En México, sólo el 17 por ciento de las personas entre 25 y 64 años, logran tener estudios universitarios. De estos, sólo el uno por ciento de los mexicanos tiene una maestría y el uno por ciento tiene un doctorado. Esto coloca a México en los últimos lugares entre los países de la OCDE, de acuerdo a información del medio de investigación periodística Animal Político, en septiembre de 2017. Estas cifras de acceso a un posgrado son muy bajas a comparación de países como Israel (50 por ciento), Australia (44 por ciento), Noruega (43 por ciento) e Italia (18 por ciento). Si a estos números le sumamos las prácticas educativas como las que trato de expresar en estas líneas, sin duda, nos queda mucho por hacer.

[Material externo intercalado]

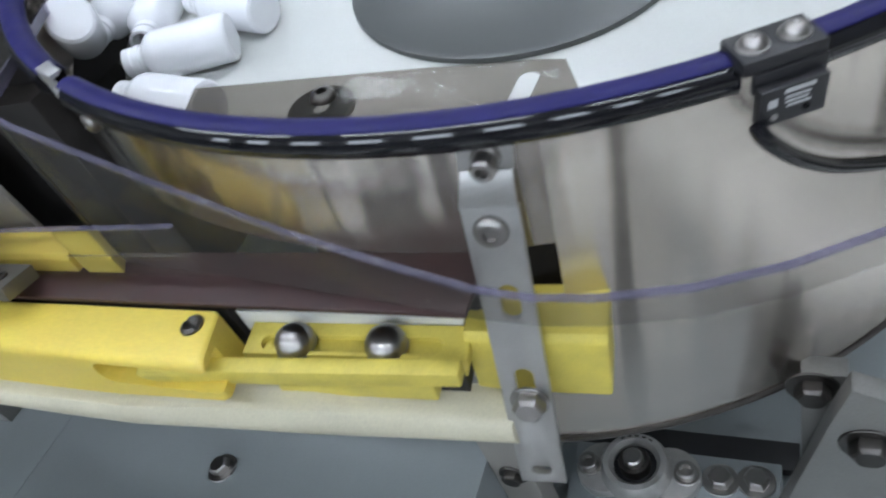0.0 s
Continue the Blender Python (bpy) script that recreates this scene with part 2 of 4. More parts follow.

Entonces, me surgen más preguntas: ¿La violencia es una práctica recurrente en el Poli? ¿Esos discursos violentos se escuchan en el resto de las Universidades de México? ¿Cuál es la repercusión social y disciplinar, de estar educando con violencia? ¿Dónde ha quedado la ética y la responsabilidad social de los educadores que se expresan de esa manera, y peor aún, que ejercen su poder, para someter a los alumnos de muchas otras formas?
Y claro, también me pregunto: ¿Los alumnos y alumnas que se incomodan por esas expresiones, por qué no lo externan? ¿Por qué ellos y ellas no exigen respeto en un aula que es suya y que la sociedad les brinda? ¿Por qué no se busca denunciar estos abusos de poder por parte de quien debe guiar en respeto a sus alumnos y alumnas? Hay formas de hacerlo y es su responsabilidad, para no seguir reproduciendo prácticas violentas en quienes tomarán entre sus manos, las instituciones y los servicios del país.
Así como acabamos con las orejas de burro, con los castigos en la esquina y con los golpes en la cabeza de la educación tradicional, podemos luchar contra otros tipos de violencia en el aula. ¡Basta ya!